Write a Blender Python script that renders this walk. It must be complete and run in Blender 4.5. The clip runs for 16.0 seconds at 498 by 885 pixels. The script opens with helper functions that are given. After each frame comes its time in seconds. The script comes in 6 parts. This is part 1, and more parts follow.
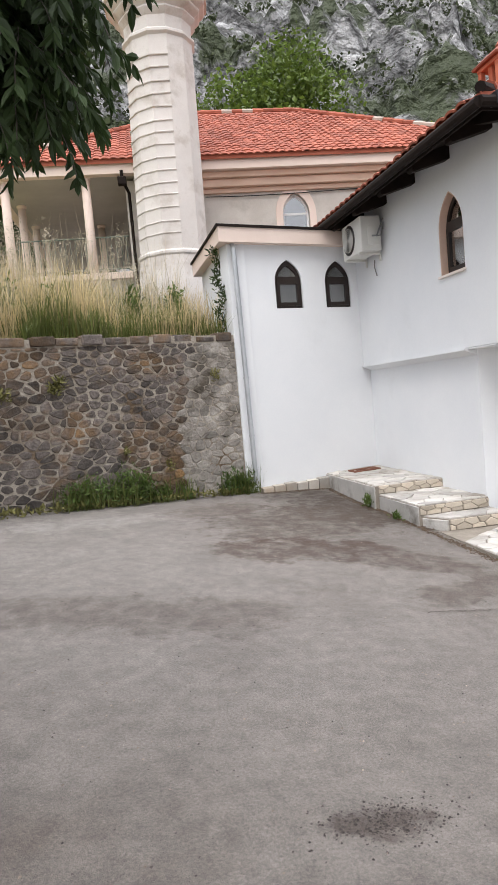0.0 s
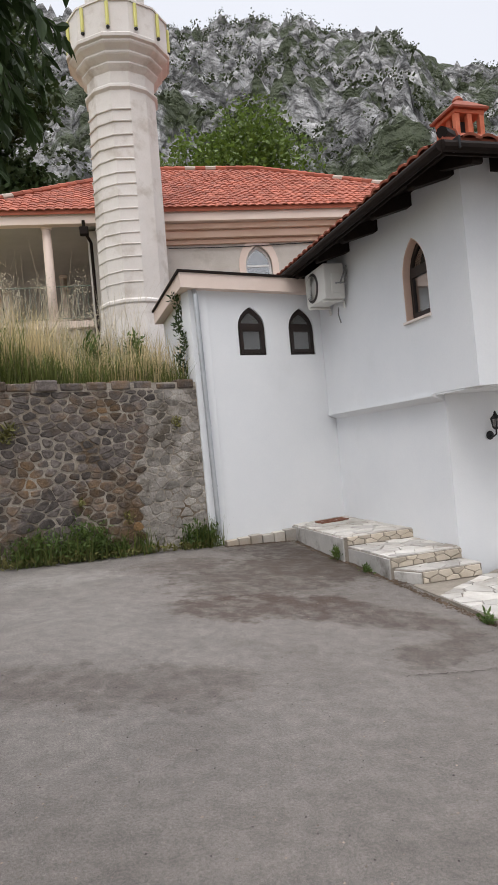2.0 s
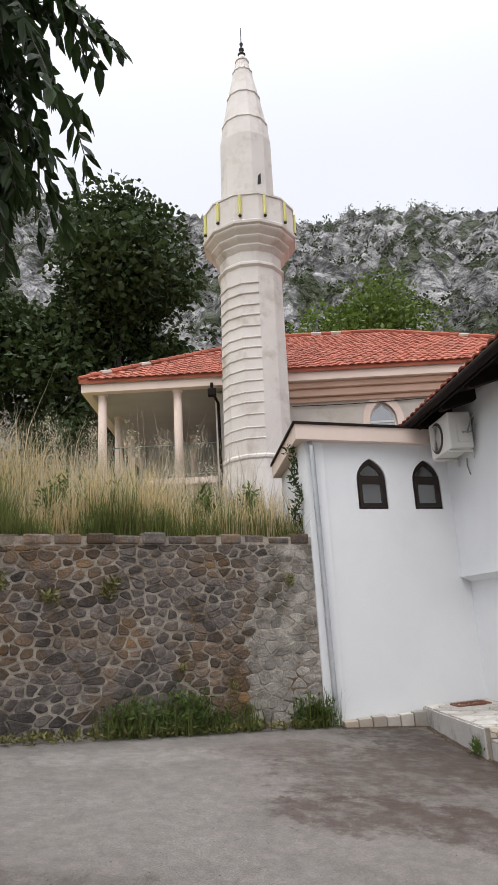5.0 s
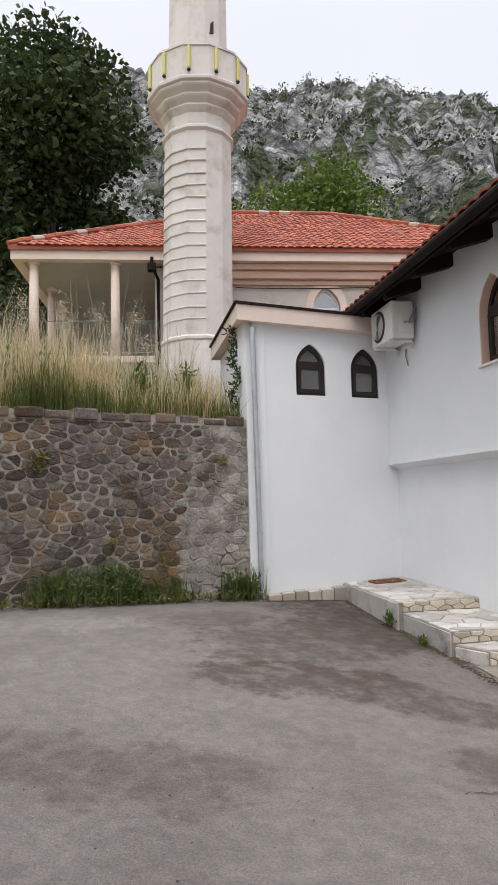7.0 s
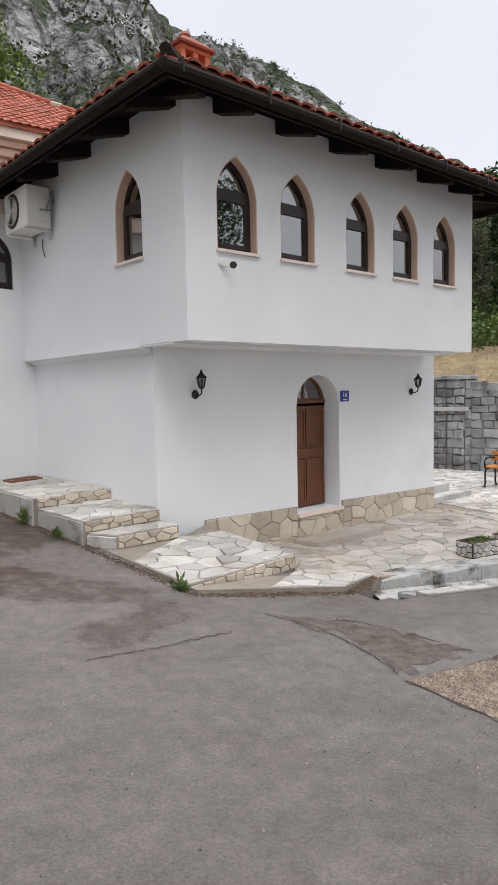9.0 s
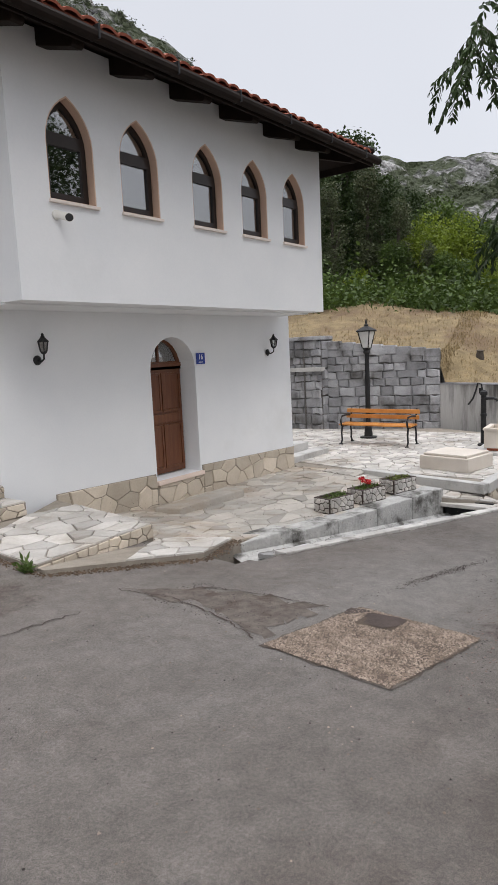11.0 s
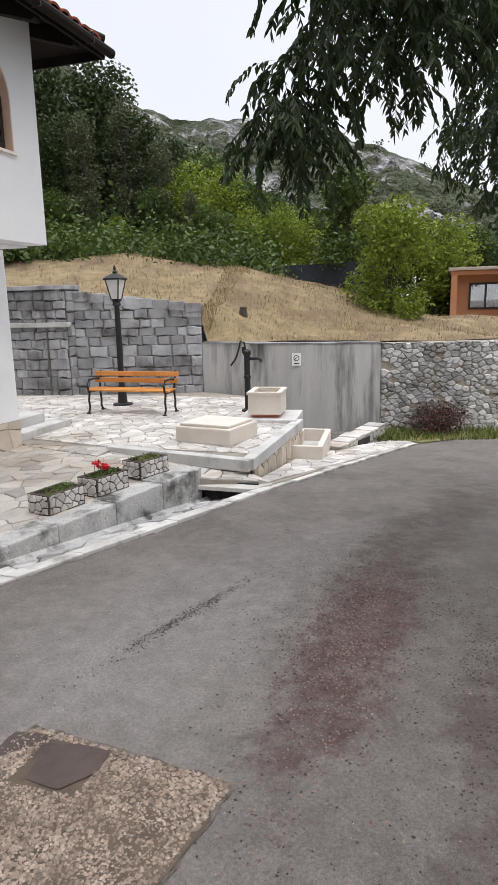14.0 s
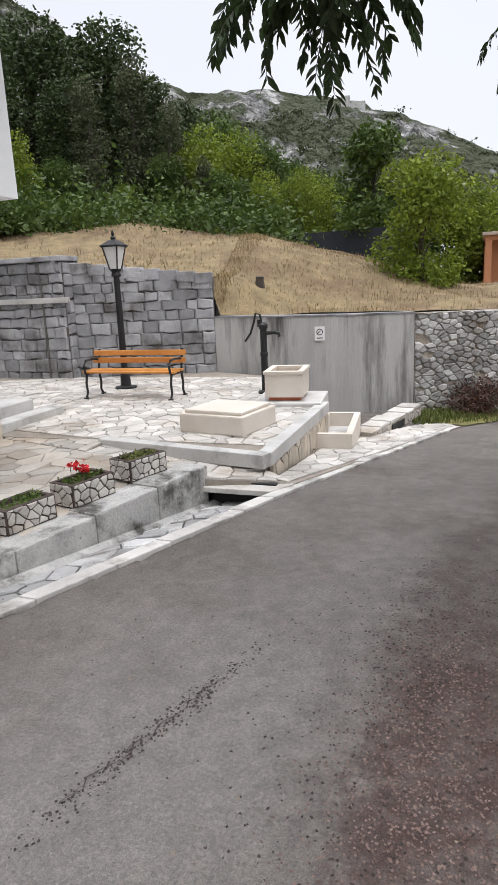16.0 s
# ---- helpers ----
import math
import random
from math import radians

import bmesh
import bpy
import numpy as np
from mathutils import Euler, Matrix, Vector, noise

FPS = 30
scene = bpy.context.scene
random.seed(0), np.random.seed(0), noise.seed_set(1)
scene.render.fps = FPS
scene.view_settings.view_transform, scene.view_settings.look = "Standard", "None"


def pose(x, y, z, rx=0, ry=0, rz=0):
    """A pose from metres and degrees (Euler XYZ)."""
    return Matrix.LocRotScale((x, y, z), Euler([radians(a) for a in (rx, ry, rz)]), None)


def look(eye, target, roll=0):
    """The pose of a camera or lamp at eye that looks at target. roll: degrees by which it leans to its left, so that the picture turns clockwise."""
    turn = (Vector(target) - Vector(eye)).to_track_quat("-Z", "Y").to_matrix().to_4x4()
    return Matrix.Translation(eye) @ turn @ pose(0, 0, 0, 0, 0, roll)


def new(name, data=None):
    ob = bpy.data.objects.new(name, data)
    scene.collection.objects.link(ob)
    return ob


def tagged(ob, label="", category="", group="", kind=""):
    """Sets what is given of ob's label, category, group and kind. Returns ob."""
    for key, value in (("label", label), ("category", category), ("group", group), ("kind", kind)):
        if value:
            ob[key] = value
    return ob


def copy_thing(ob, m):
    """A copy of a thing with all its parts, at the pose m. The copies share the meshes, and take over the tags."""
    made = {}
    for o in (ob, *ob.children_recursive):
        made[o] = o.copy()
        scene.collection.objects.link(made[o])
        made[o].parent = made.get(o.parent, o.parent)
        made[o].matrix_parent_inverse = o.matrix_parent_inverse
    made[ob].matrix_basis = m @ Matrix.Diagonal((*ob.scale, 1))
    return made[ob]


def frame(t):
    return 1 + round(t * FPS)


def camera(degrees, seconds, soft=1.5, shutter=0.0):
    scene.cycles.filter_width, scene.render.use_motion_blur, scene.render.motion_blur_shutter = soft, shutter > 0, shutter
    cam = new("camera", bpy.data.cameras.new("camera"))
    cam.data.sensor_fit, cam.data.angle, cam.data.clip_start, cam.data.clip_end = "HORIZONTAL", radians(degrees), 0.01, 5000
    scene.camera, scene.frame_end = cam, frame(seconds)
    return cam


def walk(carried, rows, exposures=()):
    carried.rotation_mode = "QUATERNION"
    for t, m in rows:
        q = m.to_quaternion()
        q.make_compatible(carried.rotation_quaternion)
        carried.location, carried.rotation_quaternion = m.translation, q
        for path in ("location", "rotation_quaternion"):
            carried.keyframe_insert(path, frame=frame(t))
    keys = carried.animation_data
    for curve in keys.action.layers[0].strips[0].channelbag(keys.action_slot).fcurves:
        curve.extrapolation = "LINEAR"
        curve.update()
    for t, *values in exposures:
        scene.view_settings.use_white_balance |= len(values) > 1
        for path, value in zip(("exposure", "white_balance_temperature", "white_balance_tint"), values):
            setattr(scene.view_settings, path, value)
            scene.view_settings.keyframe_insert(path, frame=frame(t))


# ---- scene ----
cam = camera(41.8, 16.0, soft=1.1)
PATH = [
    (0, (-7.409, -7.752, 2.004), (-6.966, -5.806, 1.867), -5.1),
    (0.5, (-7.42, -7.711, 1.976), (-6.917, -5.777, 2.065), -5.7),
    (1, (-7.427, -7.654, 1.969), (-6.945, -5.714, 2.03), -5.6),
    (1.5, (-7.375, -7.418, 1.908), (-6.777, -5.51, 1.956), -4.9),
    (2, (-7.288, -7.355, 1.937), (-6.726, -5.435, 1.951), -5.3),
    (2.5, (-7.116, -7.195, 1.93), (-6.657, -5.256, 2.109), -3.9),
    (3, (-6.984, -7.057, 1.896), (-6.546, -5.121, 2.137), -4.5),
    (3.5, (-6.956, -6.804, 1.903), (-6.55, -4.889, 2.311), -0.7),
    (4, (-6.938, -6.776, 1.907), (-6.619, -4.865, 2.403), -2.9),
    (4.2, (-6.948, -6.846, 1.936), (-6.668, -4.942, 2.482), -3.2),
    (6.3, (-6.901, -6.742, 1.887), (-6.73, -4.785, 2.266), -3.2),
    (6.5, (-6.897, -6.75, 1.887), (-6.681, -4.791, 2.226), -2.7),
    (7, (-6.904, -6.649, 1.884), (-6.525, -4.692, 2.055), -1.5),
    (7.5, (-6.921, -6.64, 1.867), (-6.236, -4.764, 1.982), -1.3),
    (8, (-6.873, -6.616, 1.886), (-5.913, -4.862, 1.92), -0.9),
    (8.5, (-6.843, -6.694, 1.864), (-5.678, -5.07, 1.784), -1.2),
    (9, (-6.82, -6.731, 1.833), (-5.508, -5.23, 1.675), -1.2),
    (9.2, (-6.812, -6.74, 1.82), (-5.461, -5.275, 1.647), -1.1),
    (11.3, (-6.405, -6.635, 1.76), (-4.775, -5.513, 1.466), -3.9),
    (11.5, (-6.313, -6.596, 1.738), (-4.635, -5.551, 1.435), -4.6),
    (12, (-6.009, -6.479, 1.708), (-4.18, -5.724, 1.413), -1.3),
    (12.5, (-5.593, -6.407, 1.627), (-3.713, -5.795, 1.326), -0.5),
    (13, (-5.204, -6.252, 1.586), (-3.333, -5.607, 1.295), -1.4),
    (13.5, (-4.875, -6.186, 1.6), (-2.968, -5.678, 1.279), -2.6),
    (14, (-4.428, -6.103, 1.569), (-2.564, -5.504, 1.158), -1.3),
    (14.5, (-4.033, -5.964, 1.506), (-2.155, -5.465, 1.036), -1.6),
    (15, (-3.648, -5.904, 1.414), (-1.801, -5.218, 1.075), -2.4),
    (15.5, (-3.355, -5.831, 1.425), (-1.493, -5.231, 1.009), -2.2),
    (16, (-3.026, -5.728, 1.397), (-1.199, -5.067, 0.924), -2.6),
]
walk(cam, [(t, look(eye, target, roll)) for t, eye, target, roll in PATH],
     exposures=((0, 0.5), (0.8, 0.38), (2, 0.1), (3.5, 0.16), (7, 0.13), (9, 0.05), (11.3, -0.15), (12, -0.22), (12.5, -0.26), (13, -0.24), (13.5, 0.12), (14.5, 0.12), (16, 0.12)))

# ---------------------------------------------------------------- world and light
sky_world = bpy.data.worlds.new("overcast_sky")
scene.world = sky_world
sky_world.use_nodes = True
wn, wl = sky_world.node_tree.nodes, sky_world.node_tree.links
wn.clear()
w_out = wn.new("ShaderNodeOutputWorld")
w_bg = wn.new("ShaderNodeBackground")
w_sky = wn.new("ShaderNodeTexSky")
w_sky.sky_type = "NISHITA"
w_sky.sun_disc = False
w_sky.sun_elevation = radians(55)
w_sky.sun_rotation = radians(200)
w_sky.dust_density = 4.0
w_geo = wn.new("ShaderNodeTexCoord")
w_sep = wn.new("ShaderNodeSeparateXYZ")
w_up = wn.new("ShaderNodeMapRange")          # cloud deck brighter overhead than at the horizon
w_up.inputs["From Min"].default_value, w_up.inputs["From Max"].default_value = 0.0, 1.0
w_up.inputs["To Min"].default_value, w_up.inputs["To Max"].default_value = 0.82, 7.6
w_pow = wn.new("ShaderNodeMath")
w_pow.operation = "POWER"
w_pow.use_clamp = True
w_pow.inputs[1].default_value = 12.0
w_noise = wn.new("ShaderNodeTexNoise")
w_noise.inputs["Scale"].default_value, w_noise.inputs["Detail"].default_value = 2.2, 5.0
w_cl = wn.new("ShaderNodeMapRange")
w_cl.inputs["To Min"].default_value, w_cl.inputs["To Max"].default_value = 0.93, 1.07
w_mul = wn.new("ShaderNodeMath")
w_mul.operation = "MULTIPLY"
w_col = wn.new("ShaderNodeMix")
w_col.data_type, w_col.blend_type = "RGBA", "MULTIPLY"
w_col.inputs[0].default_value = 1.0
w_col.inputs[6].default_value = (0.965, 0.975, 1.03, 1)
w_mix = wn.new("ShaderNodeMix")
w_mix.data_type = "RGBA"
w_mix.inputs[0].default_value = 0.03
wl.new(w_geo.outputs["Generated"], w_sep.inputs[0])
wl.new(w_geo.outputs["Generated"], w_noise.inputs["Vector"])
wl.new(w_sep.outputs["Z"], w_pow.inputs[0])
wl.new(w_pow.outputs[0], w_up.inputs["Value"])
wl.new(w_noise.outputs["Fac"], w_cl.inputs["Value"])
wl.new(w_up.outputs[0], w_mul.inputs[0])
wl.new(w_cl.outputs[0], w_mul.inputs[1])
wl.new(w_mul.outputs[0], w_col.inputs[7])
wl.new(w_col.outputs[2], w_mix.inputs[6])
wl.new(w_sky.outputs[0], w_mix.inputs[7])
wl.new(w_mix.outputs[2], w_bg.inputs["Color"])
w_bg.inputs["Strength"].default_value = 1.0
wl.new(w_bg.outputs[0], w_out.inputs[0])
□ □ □
- [What you need to do]:
Pictures stay out. Print the data exactly, from its first line through the line containing "pose from metres".

- [Output below]:
Write a Blender Python script that renders this walk. It must be complete and run in Blender 4.5. The clip runs for 16.0 seconds at 498 by 885 pixels. The script opens with helper functions that are given. After each frame comes its time in seconds. The script comes in 6 parts. This is part 1, and more parts follow.
0.0 s
2.0 s
5.0 s
7.0 s
9.0 s
11.0 s
14.0 s
16.0 s
# ---- helpers ----
import math
import random
from math import radians

import bmesh
import bpy
import numpy as np
from mathutils import Euler, Matrix, Vector, noise

FPS = 30
scene = bpy.context.scene
random.seed(0), np.random.seed(0), noise.seed_set(1)
scene.render.fps = FPS
scene.view_settings.view_transform, scene.view_settings.look = "Standard", "None"


def pose(x, y, z, rx=0, ry=0, rz=0):
    """A pose from metres and degrees (Euler XYZ)."""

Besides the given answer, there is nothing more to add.